Luckily there have been some encouraging developments in sequencing technology in recent years.
Currently, the most common way of looking at genomes in these settings is by using ‘short-read’ technology.
The human genome is too long to be sequenced as one continuous string by current technology – so short-read sequencing breaks DNA into short fragments that are amplified and then sequenced to produce ‘reads’ of around 150 nucleotides in length. Bioinformatic techniques are then used to piece together the reads into a continuous genomic sequence by aligning them to the reference human genome.
“That works really well most of the time,” says Charlie, “but if a patient has a region of the genome that's deleted, or expanded, it's very difficult for short-read technology to understand that. If you look at a region that is repeated or deleted, by, for example, 10,000 nucleotides in length and you've got a tiny read, you can't match that to the genome with any confidence.”
To address these issues, scientists and clinicians are starting to look at ‘long-read’ sequencing.
These technologies directly sequence single molecules of DNA in real time, often without the need for amplification. This allows for much lengthier reads.
“Through this, we are able to more clearly resolve large changes in the genome,” says Charlie. “That’s going to be really helpful, because we know that large changes in the human genome are responsible for a lot of developmental disorders such as epilepsy and autism.
“Most current technology actually focuses on looking at the bits of the genome that produce proteins. As mentioned, this accounts for roughly 1-2% of the genome, so there's 98% that we're not actually looking at yet because we don't know what it does.

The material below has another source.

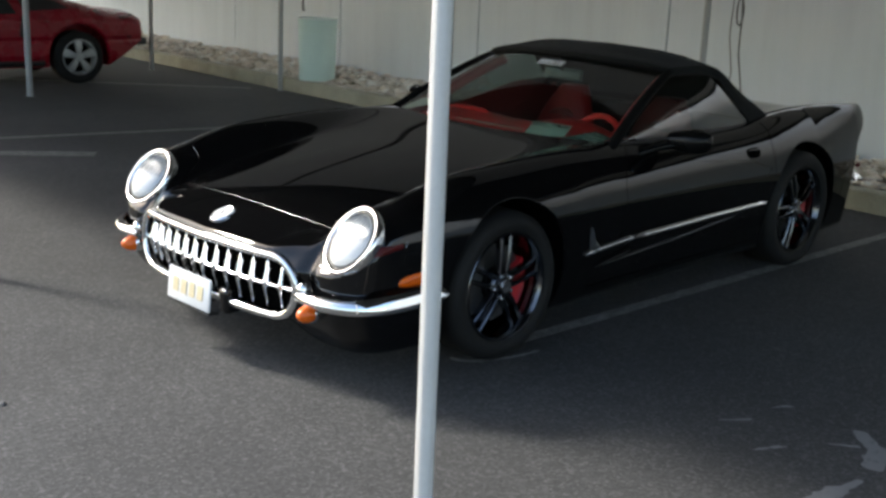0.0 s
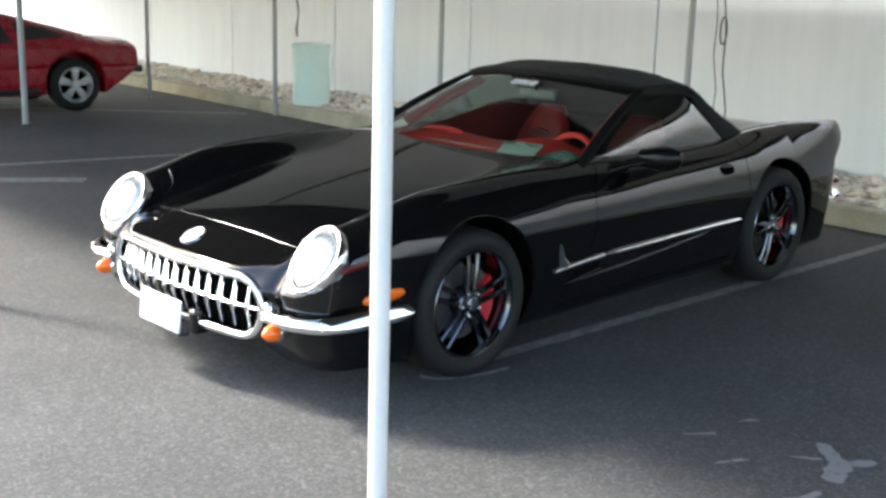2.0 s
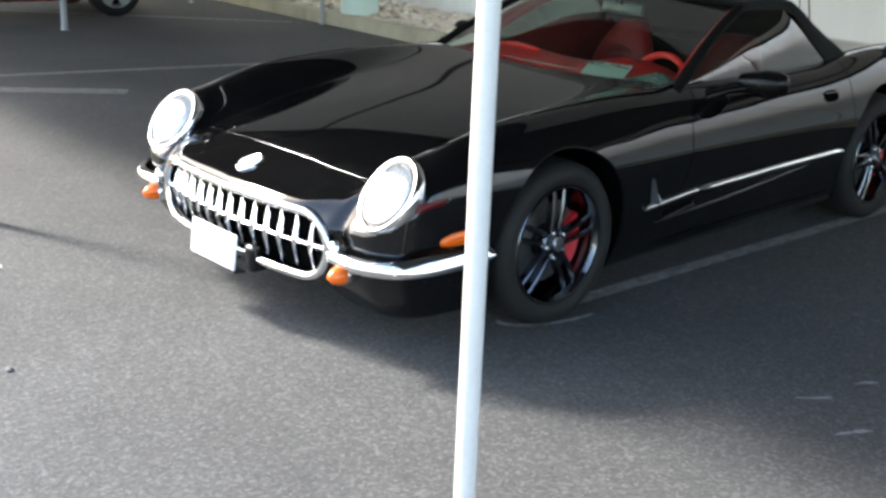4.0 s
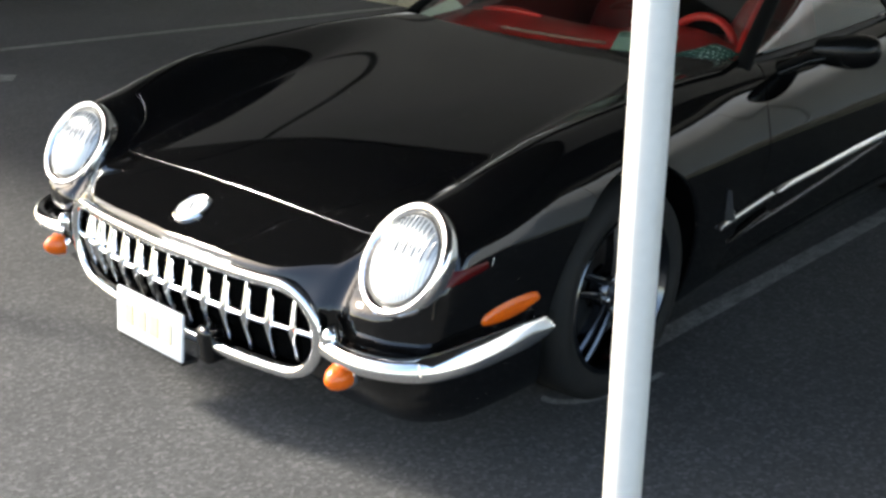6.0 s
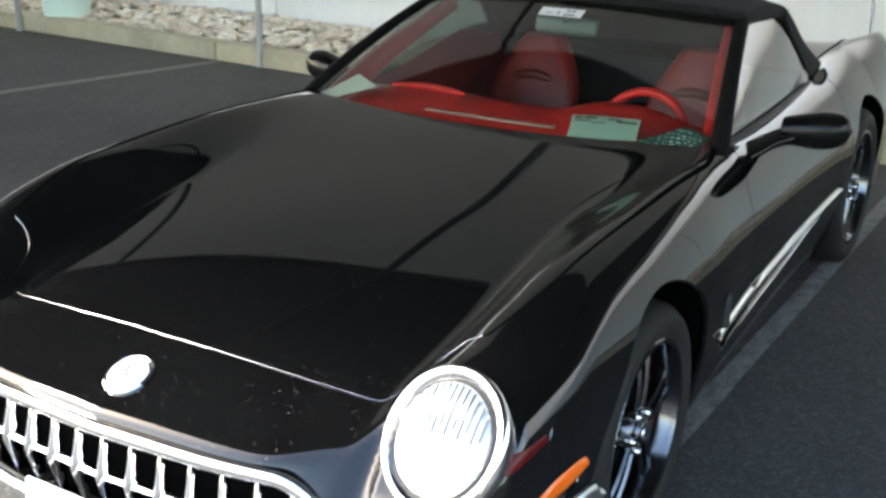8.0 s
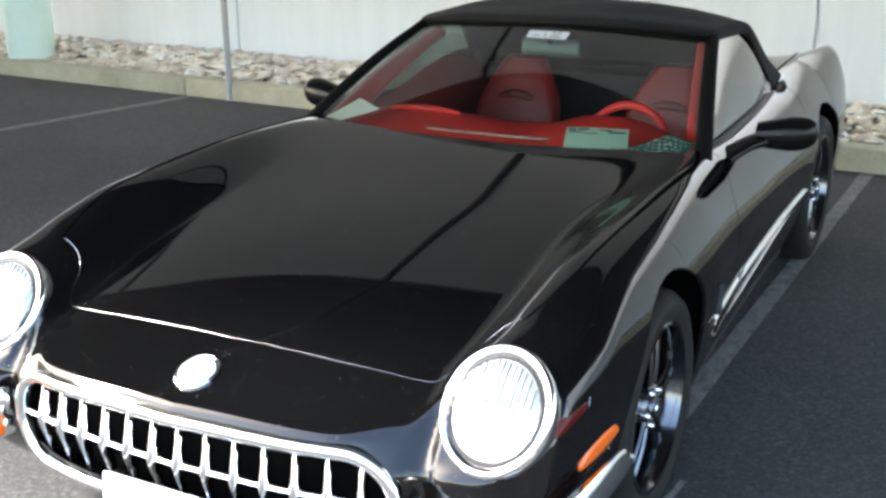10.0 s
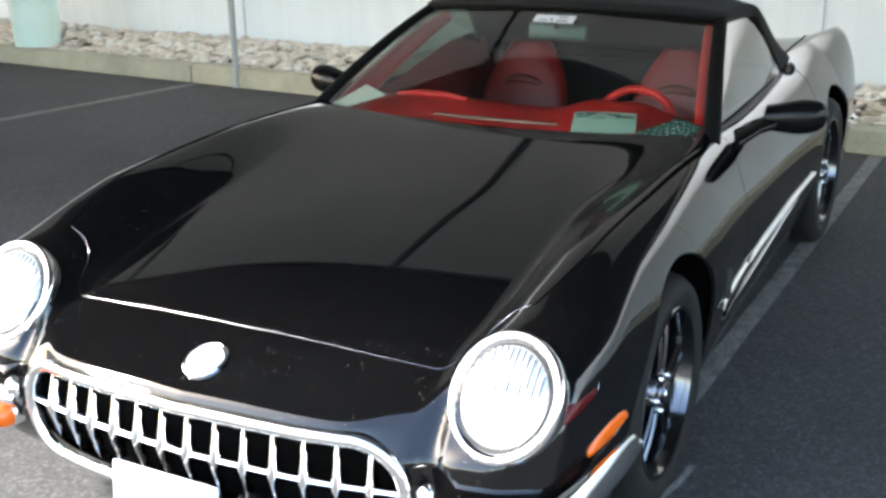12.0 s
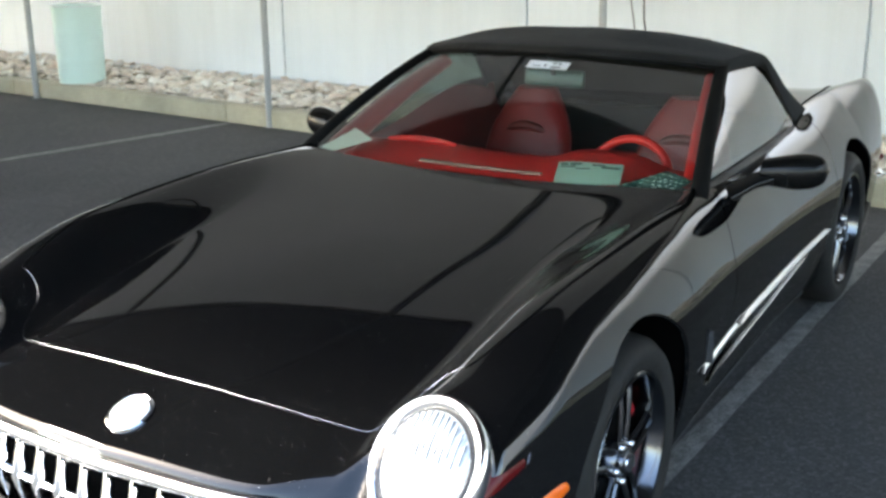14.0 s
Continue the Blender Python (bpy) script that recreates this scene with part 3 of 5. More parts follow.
side_x = spline((-0.97, 0.70), (-0.9, 0.80), (-0.82, 0.868), (-0.72, 0.892), (-0.6, 0.910), (-0.4, 0.926), (0.0, 0.935), (0.4, 0.925), (0.8, 0.905), (1.2, 0.895),
                (1.7, 0.888), (2.1, 0.892), (2.4, 0.896), (2.7, 0.894), (3.0, 0.882), (3.25, 0.858), (3.42, 0.815), (3.55, 0.73))
side_prof = spline((0.12, -0.10), (0.2, -0.055), (0.28, -0.036), (0.36, -0.022), (0.45, -0.010), (0.53, -0.002), (0.58, 0.0), (0.62, -0.004), (0.66, -0.015), (0.70, -0.030), (0.76, -0.060), (0.84, -0.118), (0.95, -0.24), soft=0.010)
front_y = spline((0.0, -0.912), (0.3, -0.895), (0.5, -0.862), (0.6, -0.845), (0.68, -0.838), (0.75, -0.83), (0.85, -0.78), (0.95, -0.66), soft=0.02)


def ease(v):
    v = np.clip(v, 0, 1)
    return v * v * (3 - 2 * v)


def top_surface(ax, y):
    """Hood and deck: crowned between humped wings in front, swelling gently up to their crests behind."""
    cx = crest_x(y)
    d = ax - cx
    crown = 0.105 - 0.085 * ease((y + 0.4) / 0.9)
    hood = hood_mid(y) - crown * ax**2
    ridge = crest_z(y) - np.where(d < 0, 4.2 - 1.6 * ease((y + 0.4) / 0.6), 2.0) * d**2
    t = np.clip(ax / cx, 0, 1)
    rise = crest_z(y) + 0.006 - hood_mid(y) + crown * cx**2
    swell = hood_mid(y) - crown * np.minimum(ax, cx) ** 2 + rise * t**12 * (13 - 12 * t) - 2.0 * np.clip(d, 0, 1) ** 2
    w = ease((y + 0.05) / 0.45)
    return smax(hood, ridge, 0.070) * (1 - w) + swell * w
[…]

“It's likely to contain what we call ‘control regions’ – parts of the genome that control whether a gene is turned on or off. We need to start finding technologies that help us to understand these regions more fully.”
At the same time as trying to understand what those regions do, researchers may also be able to measure to what degree a gene is being expressed.
“If you can see that you have a gene that's being massively over-expressed or under-expressed in a patient, with respect to a normal person, it may also be an indicator that there's something wrong,” says Charlie.
“There are lots of technologies already out there, but we still need to wait for them to be included in general clinical practice. It's still difficult to interpret a lot of these results. From a research point of view, you can make all sorts of guesses and hypotheses, but that can't really apply in a clinical setting.”
Clearly, there are still challenges in integrating genomic medicine into everyday healthcare, yet great strides are already being made. For example, we are beginning to see genomic medicine being used to treat disorders caused by a single faulty gene, so the ability to replace the gene (or the affected part of the gene) should help.
One such example uses the adeno-associated virus (AAV), a small non-pathogenic virus that lives in humans (the way gut bacteria do) and travels freely around the body, including crossing the blood-brain barrier unimpeded.
Scientists are removing the virus' DNA and replacing it with a ‘normal’ copy of a 'faulty' gene in the specific genetic nervous system disease. The virus then travels and delivers the ‘normal’ gene to the cells making them functional again. This has recently led to an approved therapy for spinal muscular atrophy.
Such technologies have immense potential to bring relief to patients with severe genomic disorders, although there remain ethical concerns about how these techniques could be used.
“The future will only see more of these technologies being embraced and it is clear that the pharma and genomics industry must start talking to each other again in earnest,” Charlie says. “We are entering the age where genomic medicine is no longer a pipe dream but actually becoming a reality.”